● **Raw data**
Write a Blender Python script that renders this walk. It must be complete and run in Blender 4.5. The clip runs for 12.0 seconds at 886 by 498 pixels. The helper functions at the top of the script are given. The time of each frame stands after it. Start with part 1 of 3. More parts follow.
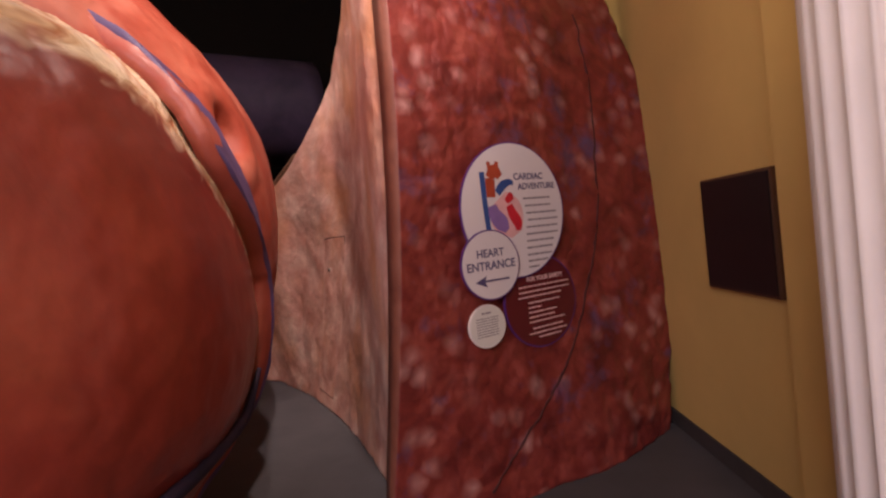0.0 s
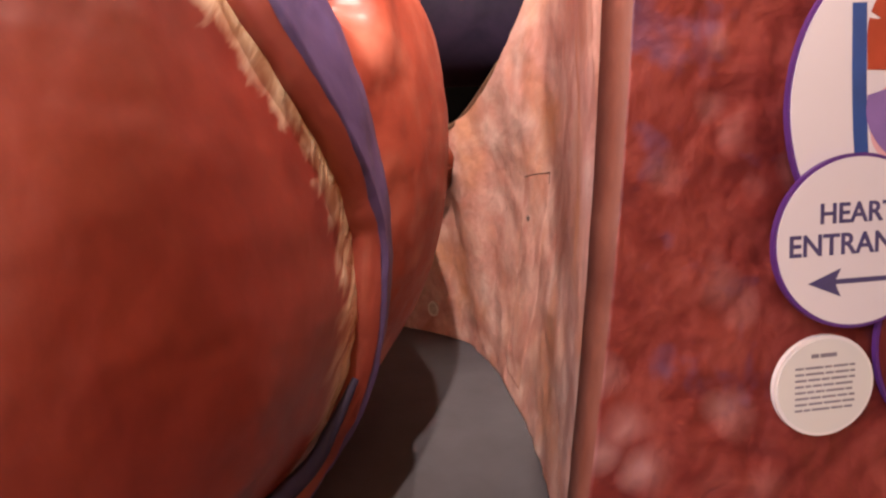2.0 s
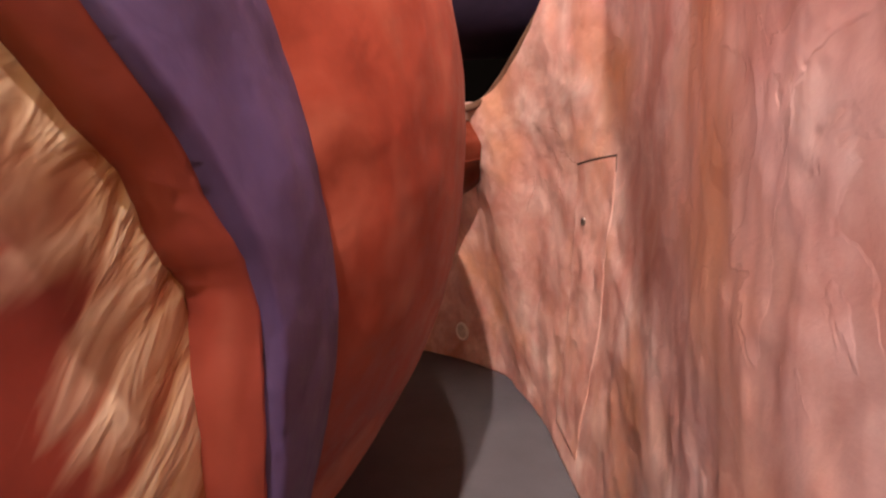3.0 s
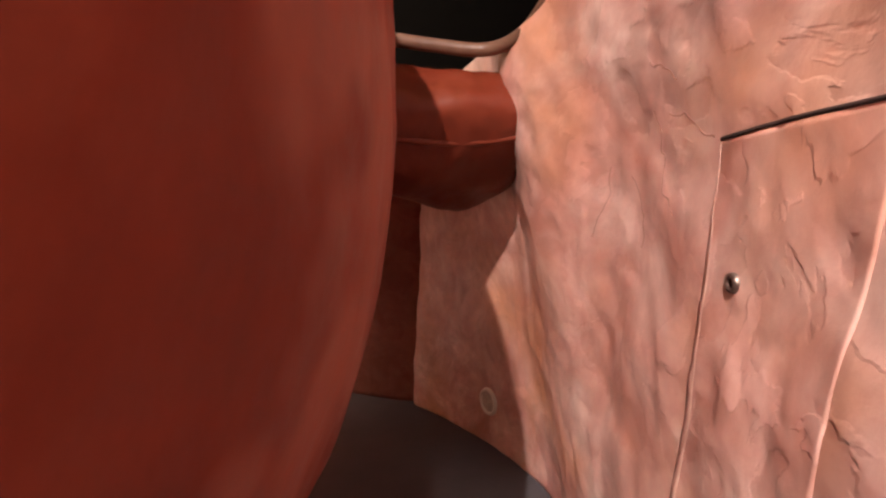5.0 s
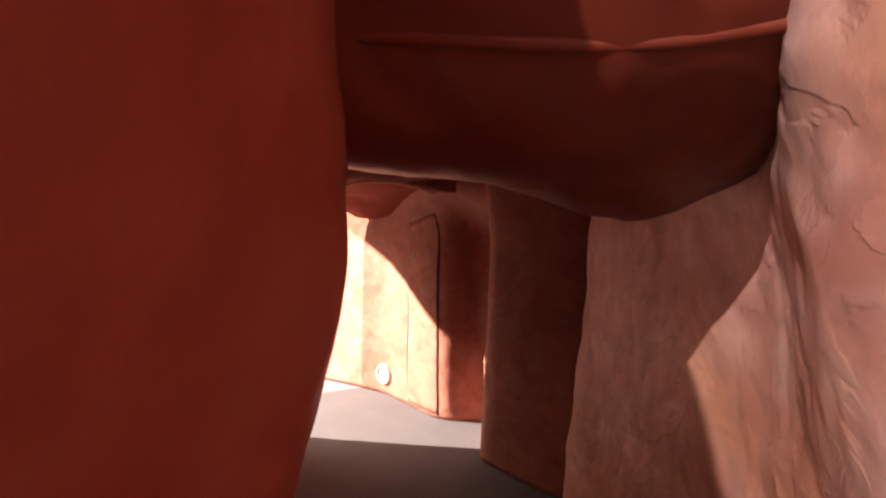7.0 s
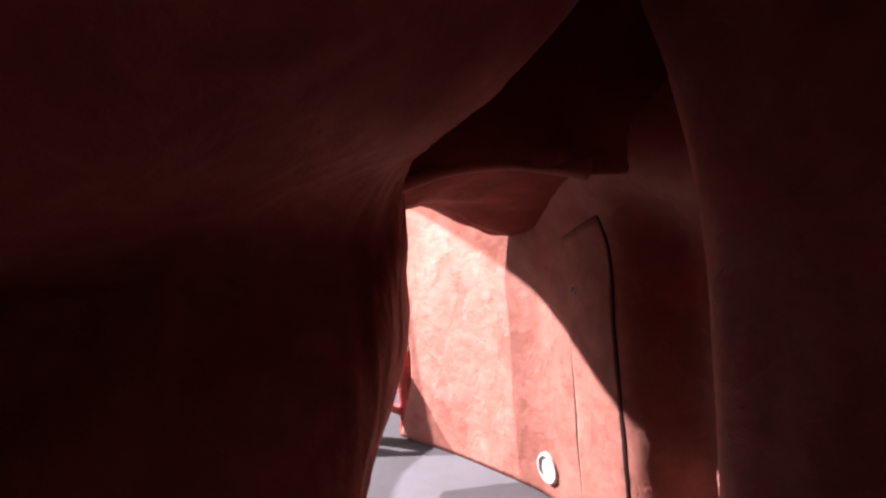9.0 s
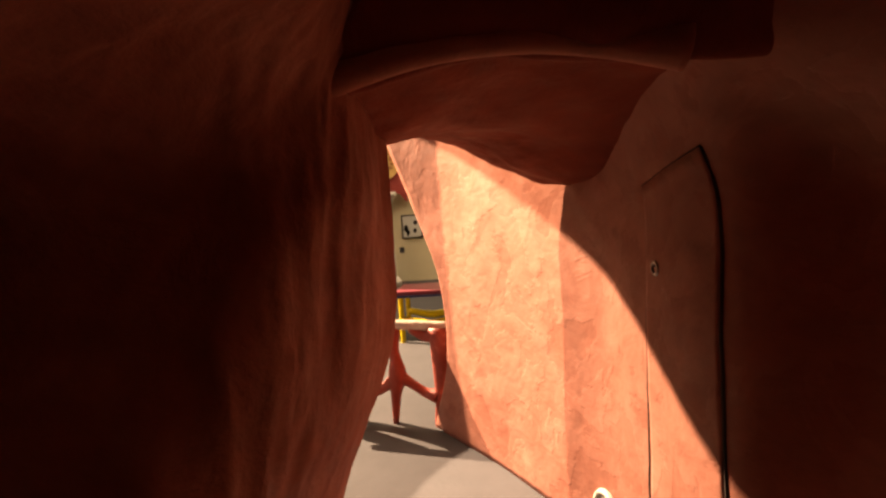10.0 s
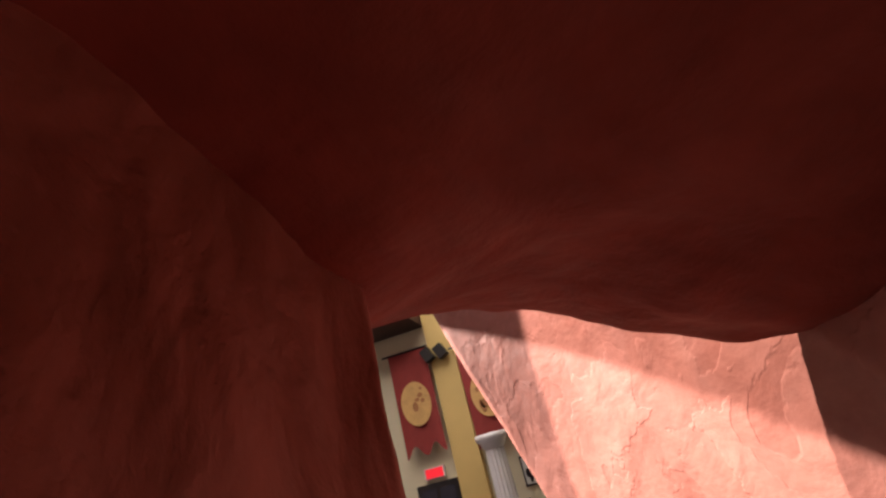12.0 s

● **Brief**
The listing above must be printed again exactly, minus its pictures.

● **Task result**
Write a Blender Python script that renders this walk. It must be complete and run in Blender 4.5. The clip runs for 12.0 seconds at 886 by 498 pixels. The helper functions at the top of the script are given. The time of each frame stands after it. Start with part 1 of 3. More parts follow.
0.0 s
2.0 s
3.0 s
5.0 s
7.0 s
9.0 s
10.0 s
12.0 s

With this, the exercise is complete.